Que analogia se pode fazer entre o futebol negro africano e o brasileiro? Somos gurus e paradigma por conta de um contorcionismo, malabarismo e êxtase no prazer em jogar a bola entre as pernas, que nasceram da mesma mãe. Preferimos dar mais um drible antes de fazer o gol; abusar do toque de calcanhar, da letra e do rabo-de-vaca; dar lençol, de chaleira, sem-pulo, bicicleta com rodas; pentear a bola e equilibrá-la no pescoço, mantê-la colada no peito do pé desafiando o otário desavisado a tirá-la; fingir que vai e não vai; fazer embaixadinha em direção ao gol ou para matar o tempo; empurrar a bola pro fundo das redes de bunda; repousar a chuteira em cima da bola e mirar o gramado e adversários no meio do jogo como se fosse o dono do mundo; adoramos sair jogando e abominamos a bicanca e a bola pro mato que o jogo é de campeonato.
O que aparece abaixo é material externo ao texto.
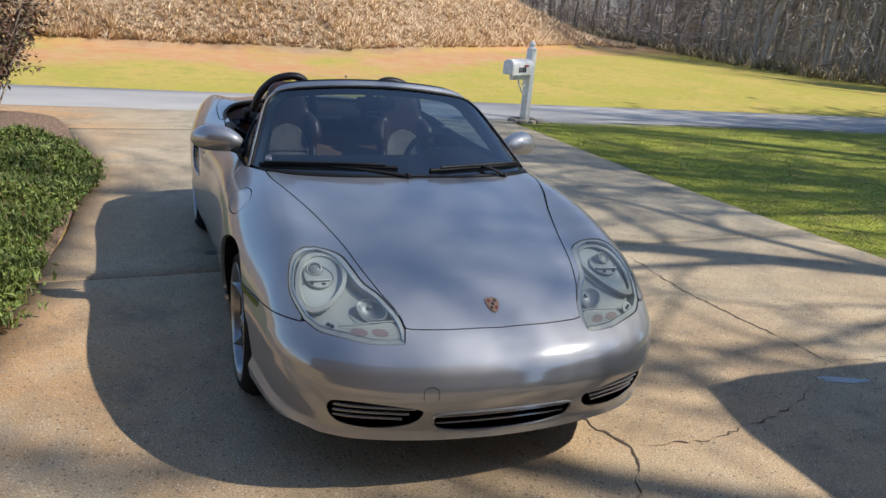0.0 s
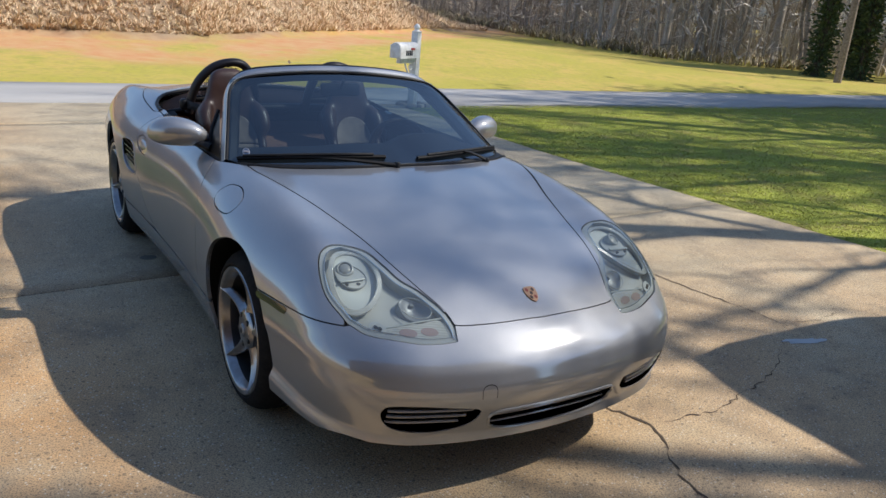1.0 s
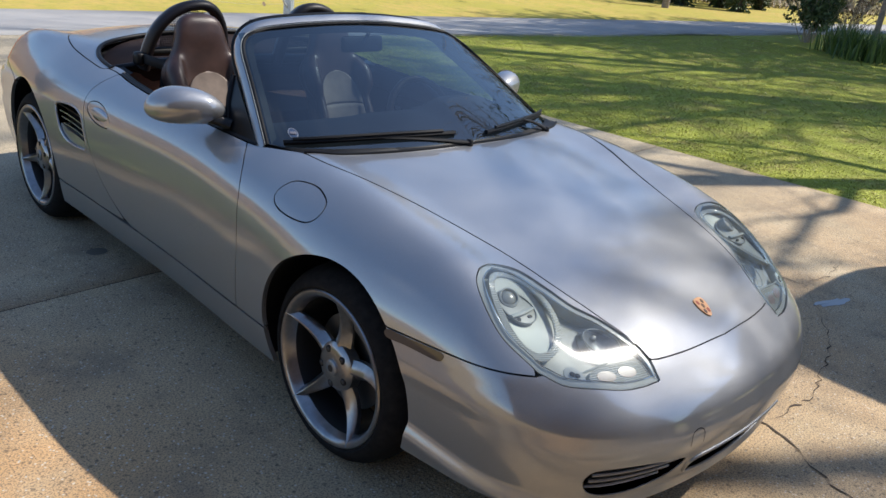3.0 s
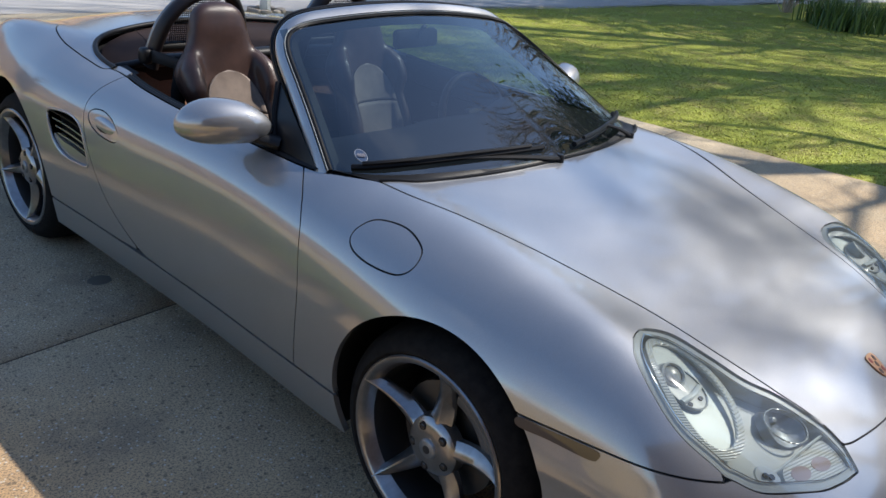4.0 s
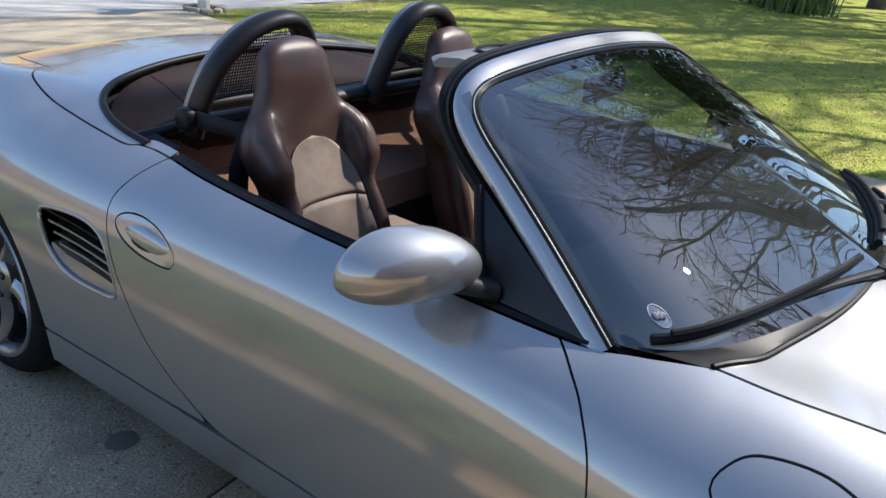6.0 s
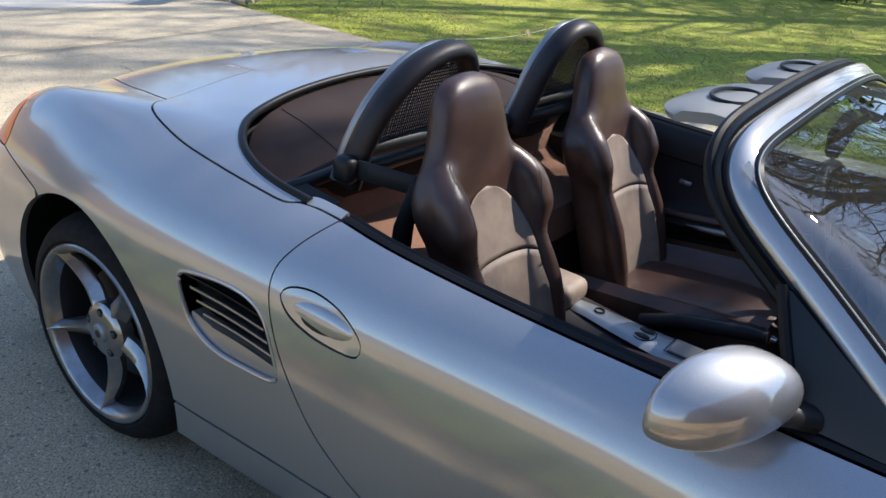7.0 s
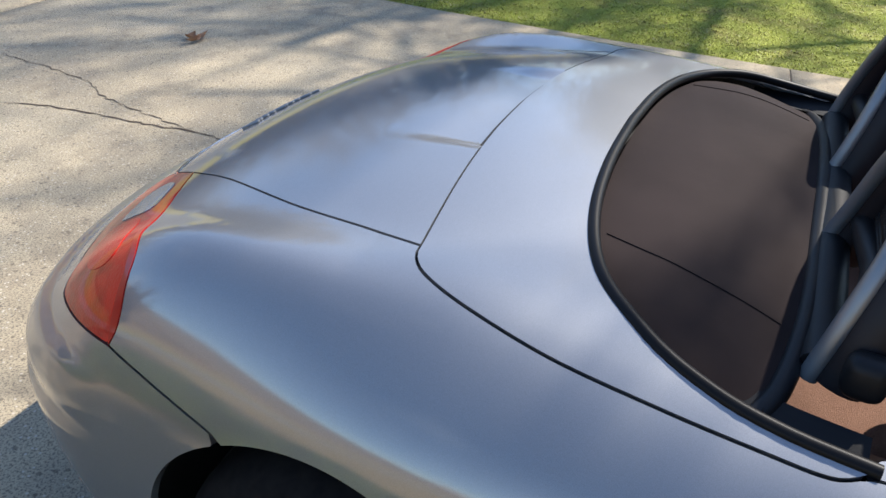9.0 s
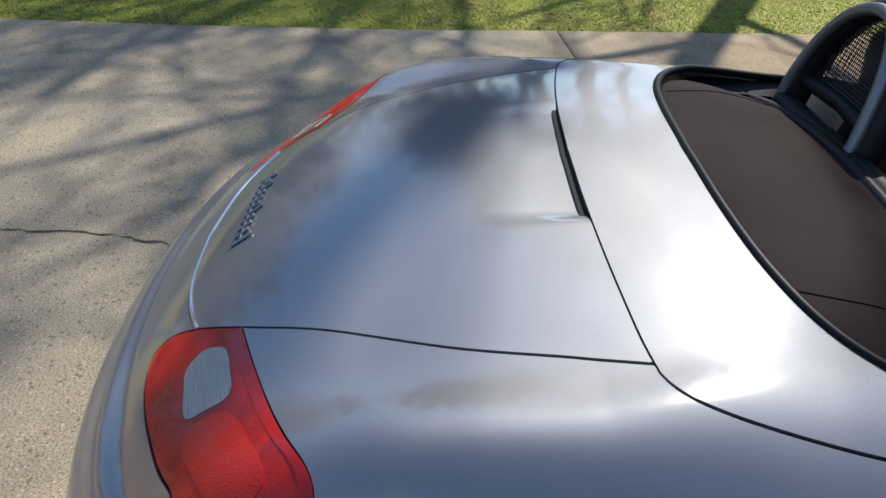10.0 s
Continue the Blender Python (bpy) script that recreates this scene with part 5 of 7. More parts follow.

Amarelamos tantas vezes quanto for necessário, sem o menor pudor, de pouco valendo a biografia.
A diferença reside na canela mais dura, nos músculos menos propícios a distensões, na propensão a choques escalafobéticos que provocam risadas, nos maratonistas que correm descalços, no ser magro que dói e render que nem uma vaca premiada. Atletas de excelente estirpe num continente onde a fome é abissal e o sertanejo é um forte. Nós preferimos evitar o contato, bater de frente, optamos pela meia-lua, lugar de sexo é na cama, a homofobia é fato, porém, nos toquinhos, totozinhos e firulas não nos incomodamos de oferecer a bunda para proteger e manter a posse de bola.
Não há lugar para pipoqueiros na África se o leão é exaltado nos hinos, tirar o pé nas divididas é sintoma de aculturação. Por outro lado, estamos em vias de extinguir o peladeiro que se foi junto com os terrenos baldios das capitais e periferias. Como esquecer peladeiros de renome, Toninho Cerezo, Mário Sérgio, Júlio César Uri Geller, Neto, felizmente ainda restaram Djalminha, Roger, Denílson. Perdem campeonatos bisonhamente, precisam de uma bola para si e outra para o jogo, só jogam numa faixa de campo ou passeiam em todas, se descontrolam emocionalmente, provocam expulsões bestas, chutam a esmo quando dá na telha, presepada é o lema. Escolha uma ou mais opções acima e marque dentre nigerianos, senegaleses, camaroneses, ganenses.
Somos iguais em se fazer de malandro à campanha contra o fingimento na Copa, capitaneada por dirigentes que viajam sem terem seus vistos negados e mandatos cassados. Cavar pênalti, mostrar falsa indignação contra as decisões do árbitro, fingir-se agredido ou machucado, quem não se enfeita, por si se enjeita, esse é o repertório.
Brasileiros e africanos são artistas e peladeiros que ainda emprestam romantismo à era da blindagem, em que foi fácil ao Brasil assumir mais uma liderança com a nona maior frota de veículos do mundo. Um valioso indicador para aferir o grau de criminalidade, os veículos blindados apenas postergam o enfrentamento com o poder paralelo que chacinou o jornalista Tim Lopes, assim distribuído no gramado: setores esclarecidos da Justiça que se fartam às custas de alvarás de soltura e habeas corpus, conselhos formados por presos recolhidos às penitenciárias, ratazanas bacharéis a soldo, policiais a serviço e tribunais do tráfico, organizados para fazer justiça certeira e rápida, sob o fio da espada samurai, com direito a cremação do corpo em cemitério clandestino chamado microondas.
O Arcanjo reconhecia que já estava “enxugando gelo”, antes de sua microcâmera flagrar o aliciamento de meninas menores de idade em bailes funk. Harém e feudos se complementam na ebulição do caldo de uma cultura obrigada a despir da fantasia e forjar uma nova identidade, onde a figura de vencedor e fracassado não estigmatize a sociedade.